Because of a low number of ballots cast across the county, Mr. Badik said it was unlikely that any of the stolen ballots were used. But, the serial numbers of all ballots will be scrutinized during the final, official count to make sure none of the stolen ballots was cast, he said.

Asked about the cost of printing new books and ballots, Mr. Badik said the board has not yet received a bill for the last-minute service.

Although all ballots and precincts were ready Tuesday, delays did occur in the unofficial vote counts. Election officials initially expected to report results around 9 p.m. because of the light turnout, which was only 13 percent in Toledo Public Schools precincts, but that timetable was pushed back several times throughout the night.

According to Ms. Kelly, that is a simple result of having to count paper ballots by hand. The board of elections will be meeting today to possibly a permanent voting system, Ms. Kelly said. But until the county acquires its own voting machines and has them in place, there are only two options: rent machines or count paper ballots.
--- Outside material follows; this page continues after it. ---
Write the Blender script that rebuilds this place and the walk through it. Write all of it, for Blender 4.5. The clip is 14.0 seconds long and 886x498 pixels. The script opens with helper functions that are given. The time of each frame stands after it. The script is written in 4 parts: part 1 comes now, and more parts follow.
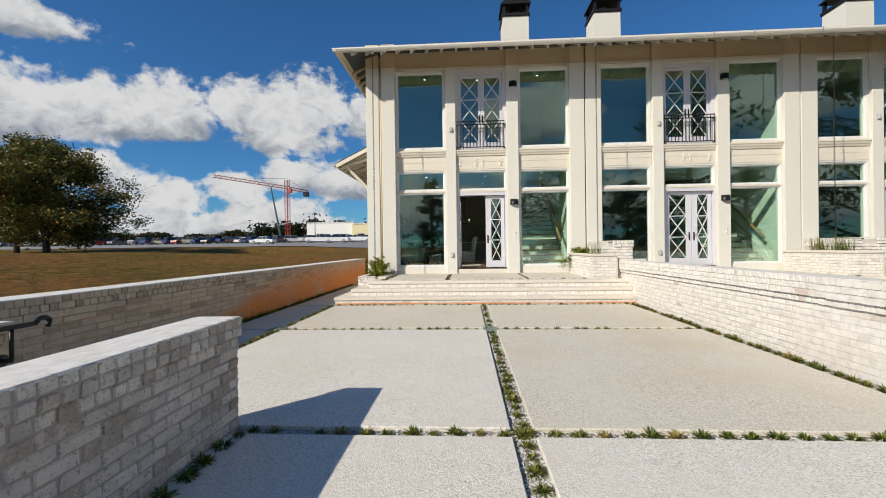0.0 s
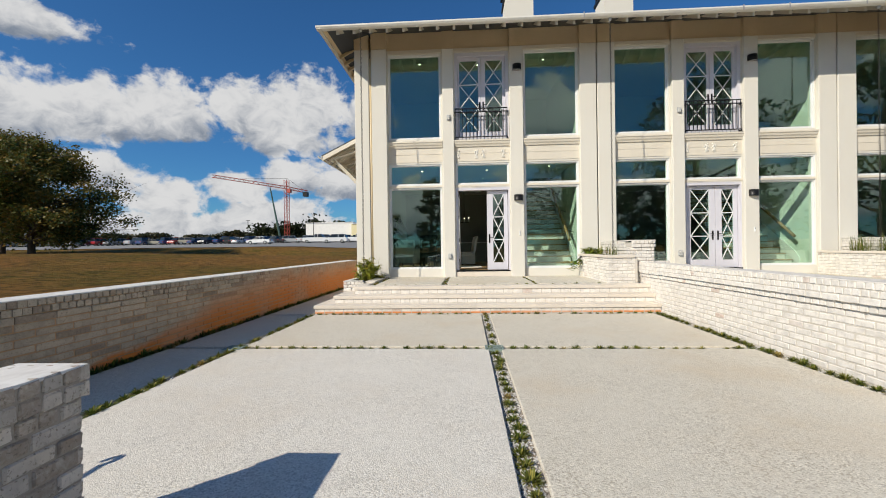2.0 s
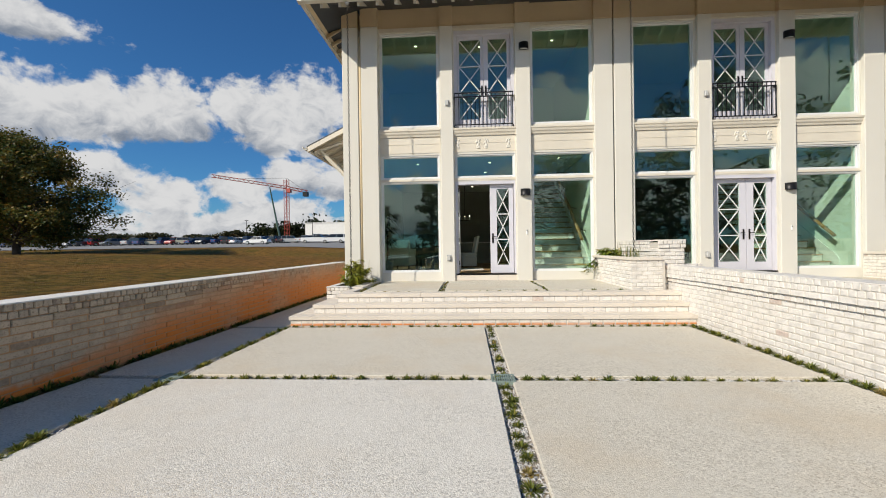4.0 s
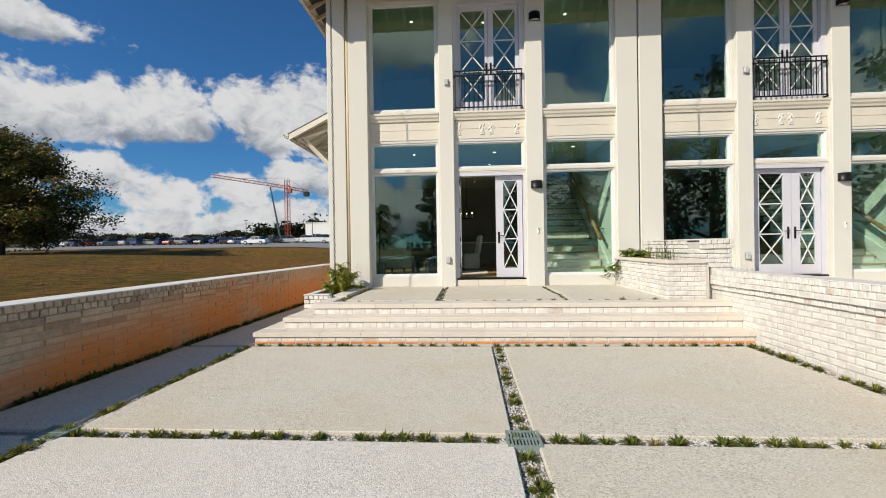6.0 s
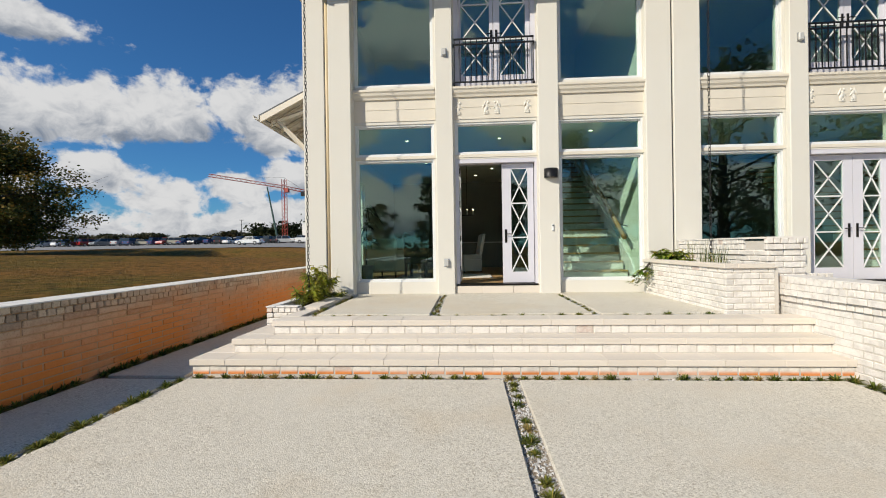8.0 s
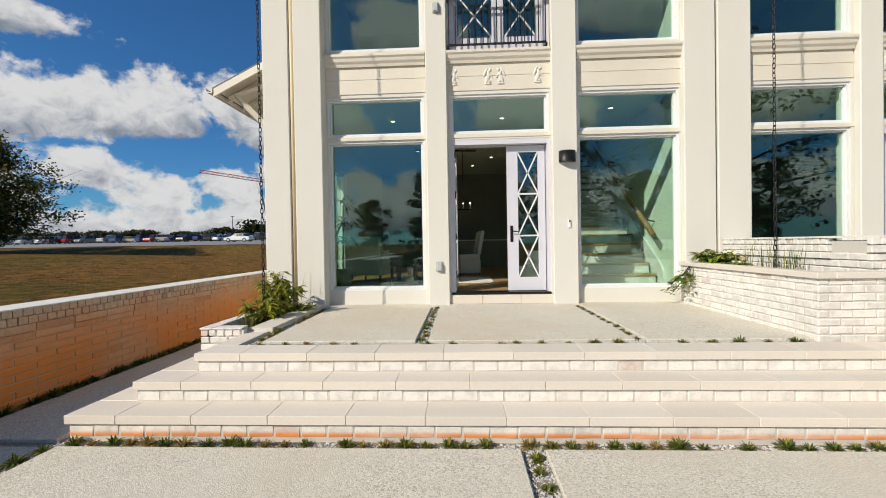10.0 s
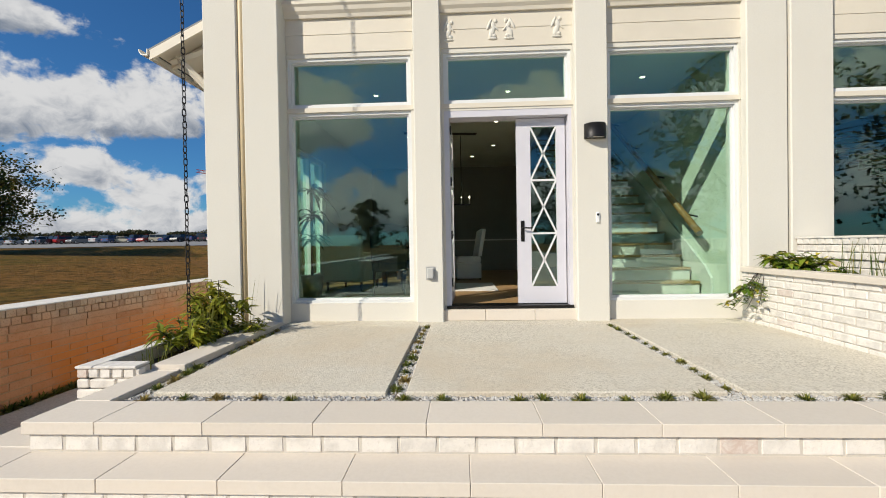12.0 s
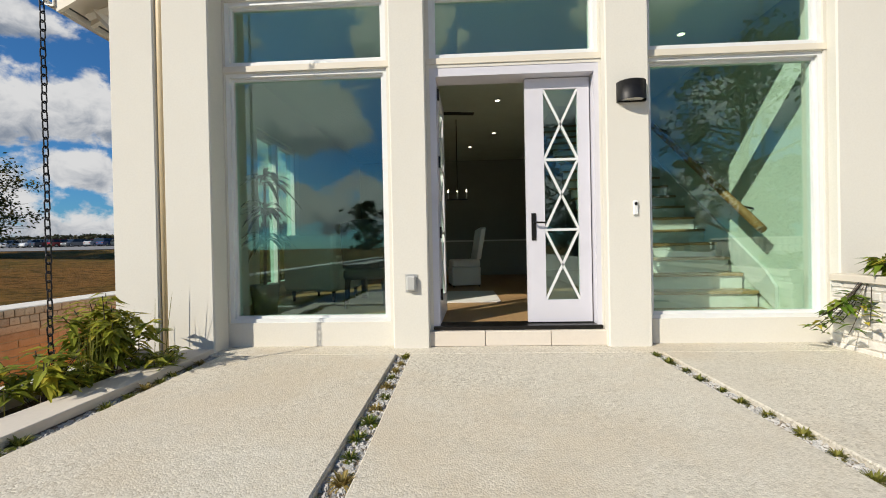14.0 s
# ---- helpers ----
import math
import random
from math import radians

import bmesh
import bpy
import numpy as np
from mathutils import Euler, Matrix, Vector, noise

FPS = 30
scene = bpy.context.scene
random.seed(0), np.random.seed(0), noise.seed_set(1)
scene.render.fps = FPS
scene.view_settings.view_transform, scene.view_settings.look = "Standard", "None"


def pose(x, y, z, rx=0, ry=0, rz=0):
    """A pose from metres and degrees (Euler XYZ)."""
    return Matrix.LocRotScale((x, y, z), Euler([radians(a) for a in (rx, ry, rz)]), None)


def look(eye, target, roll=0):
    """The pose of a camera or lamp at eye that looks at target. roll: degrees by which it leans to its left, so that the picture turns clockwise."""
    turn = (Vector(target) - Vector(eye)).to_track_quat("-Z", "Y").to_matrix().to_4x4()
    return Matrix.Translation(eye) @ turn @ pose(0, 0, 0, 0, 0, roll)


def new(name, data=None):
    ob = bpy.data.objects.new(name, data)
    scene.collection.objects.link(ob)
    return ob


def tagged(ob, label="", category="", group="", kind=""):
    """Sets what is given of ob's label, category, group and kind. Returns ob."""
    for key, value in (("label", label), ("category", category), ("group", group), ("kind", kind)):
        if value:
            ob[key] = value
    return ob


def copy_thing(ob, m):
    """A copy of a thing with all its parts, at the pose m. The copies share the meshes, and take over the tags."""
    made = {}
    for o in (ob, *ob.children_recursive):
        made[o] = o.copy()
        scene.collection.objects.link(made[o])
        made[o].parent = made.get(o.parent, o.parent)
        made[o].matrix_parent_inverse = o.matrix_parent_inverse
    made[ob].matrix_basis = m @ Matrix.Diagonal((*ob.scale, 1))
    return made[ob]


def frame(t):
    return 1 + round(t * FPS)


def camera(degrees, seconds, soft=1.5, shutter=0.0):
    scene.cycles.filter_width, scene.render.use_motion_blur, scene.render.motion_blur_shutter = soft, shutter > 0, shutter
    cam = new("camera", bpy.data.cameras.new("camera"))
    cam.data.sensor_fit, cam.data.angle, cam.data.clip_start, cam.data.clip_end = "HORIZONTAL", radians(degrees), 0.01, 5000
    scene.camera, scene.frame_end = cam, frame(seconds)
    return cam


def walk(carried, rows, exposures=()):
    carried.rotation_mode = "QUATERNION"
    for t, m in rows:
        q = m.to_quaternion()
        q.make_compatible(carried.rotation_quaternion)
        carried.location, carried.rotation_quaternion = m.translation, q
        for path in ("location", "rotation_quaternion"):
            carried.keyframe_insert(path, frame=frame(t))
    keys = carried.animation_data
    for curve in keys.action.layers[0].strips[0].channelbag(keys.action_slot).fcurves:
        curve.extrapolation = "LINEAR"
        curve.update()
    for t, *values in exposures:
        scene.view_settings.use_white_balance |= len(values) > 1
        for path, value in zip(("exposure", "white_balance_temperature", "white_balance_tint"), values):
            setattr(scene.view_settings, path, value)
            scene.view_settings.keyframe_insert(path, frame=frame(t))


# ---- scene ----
cam = camera(95.2, 14.0, soft=1.0)
PATH = [
    (0, (-0.192, -0.093, 1.376), (-0.305, 1.904, 1.367), -0.77),
    (0.5, (-0.181, 0.179, 1.376), (-0.294, 2.176, 1.367), -0.82),
    (1, (-0.168, 0.533, 1.376), (-0.281, 2.530, 1.367), -0.85),
    (1.5, (-0.160, 0.822, 1.378), (-0.274, 2.819, 1.369), -0.85),
    (2, (-0.158, 1.158, 1.382), (-0.273, 3.155, 1.374), -0.82),
    (2.5, (-0.152, 1.478, 1.388), (-0.267, 3.475, 1.380), -0.80),
    (3, (-0.148, 1.772, 1.392), (-0.263, 3.769, 1.384), -0.80),
    (5.5, (-0.173, 3.408, 1.410), (-0.299, 5.405, 1.402), -0.90),
    (6, (-0.176, 3.741, 1.412), (-0.302, 5.738, 1.404), -0.88),
    (6.5, (-0.194, 4.098, 1.413), (-0.318, 6.095, 1.406), -0.85),
    (7, (-0.221, 4.467, 1.412), (-0.342, 6.464, 1.405), -0.85),
    (7.5, (-0.235, 4.826, 1.411), (-0.354, 6.823, 1.405), -0.85),
    (8, (-0.237, 5.169, 1.412), (-0.355, 7.166, 1.405), -0.87),
    (10.5, (-0.275, 6.954, 1.484), (-0.364, 8.951, 1.457), -1.00),
    (11, (-0.263, 7.316, 1.477), (-0.350, 9.313, 1.452), -1.00),
    (11.5, (-0.256, 7.664, 1.470), (-0.342, 9.661, 1.447), -0.97),
    (12, (-0.252, 7.996, 1.469), (-0.340, 9.993, 1.446), -0.95),
    (12.5, (-0.231, 8.311, 1.468), (-0.320, 10.308, 1.446), -1.00),
    (13, (-0.204, 8.624, 1.463), (-0.295, 10.621, 1.444), -1.10),
    (13.5, (-0.183, 8.942, 1.456), (-0.274, 10.939, 1.440), -1.15),
    (14, (-0.166, 9.238, 1.450), (-0.256, 11.235, 1.437), -1.13),
]
walk(cam, [(t, look(eye, target, roll)) for t, eye, target, roll in PATH])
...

To rent machines and special-order ballots usable in scanning machines would have cost the county a total of more than $400,000, Ms. Kelly said.

"The only way this [delay] might happen again is if we had a special election in August," Ms. Kelly said. The county expects to purchase new voting machines in time for the November general election.

Gary Johnson, who was sworn in Sunday to the board of elections, said yesterday that the low turnout expected for the election justified the use of paper ballots. In the Toledo Public School District, where there are 159,840 registered voters, only 20,932 voters or 13 percent cast ballots. Of those, 4,140 votes were cast via absentee ballot.

Similarly, only 24 percent of Maumee's 13,586 registered voters cast ballots Tuesday and about 27 percent of the 33,335 registered voters in Sylvania city and township voted on the two fire district and one senior citizen center levy.

Mr. Johnson said the recent investigation of the board of elections by Secretary of State Kenneth Blackwell's office that led to the resignation of three of its four members and an "administrative watch" over the board meant officials were more interested in doing things right than quickly.

"The board has been plagued with procedural mistakes that got them oversight by the state," he said. "We decided to take our time and make sure everything was right."

In fact, Ms. Kelly initially enforced Tuesday an April 28 directive from Mr. Blackwell's office that indicated it was illegal under the Ohio Revised Code for news media to have access to polling locations. Photographers for The Blade, who have for decades routinely taken from a distance pictures of people voting inside polling places as part of election coverage, were suddenly denied access as a result.

The Blade, through its attorney, Fritz Byers, cited a federal court decision last November when Mr. Blackwell's office attempted to execute a similar directive during the presidential election.

The judge ruled in favor of The Akron Beacon Journal and other media, indicating that refusing access to the polls represented a violation of the media's news-gathering rights under the First Amendment.

After consulting with the county prosecutor's office, Ms. Kelly reversed her position and withdrew the ban on media access.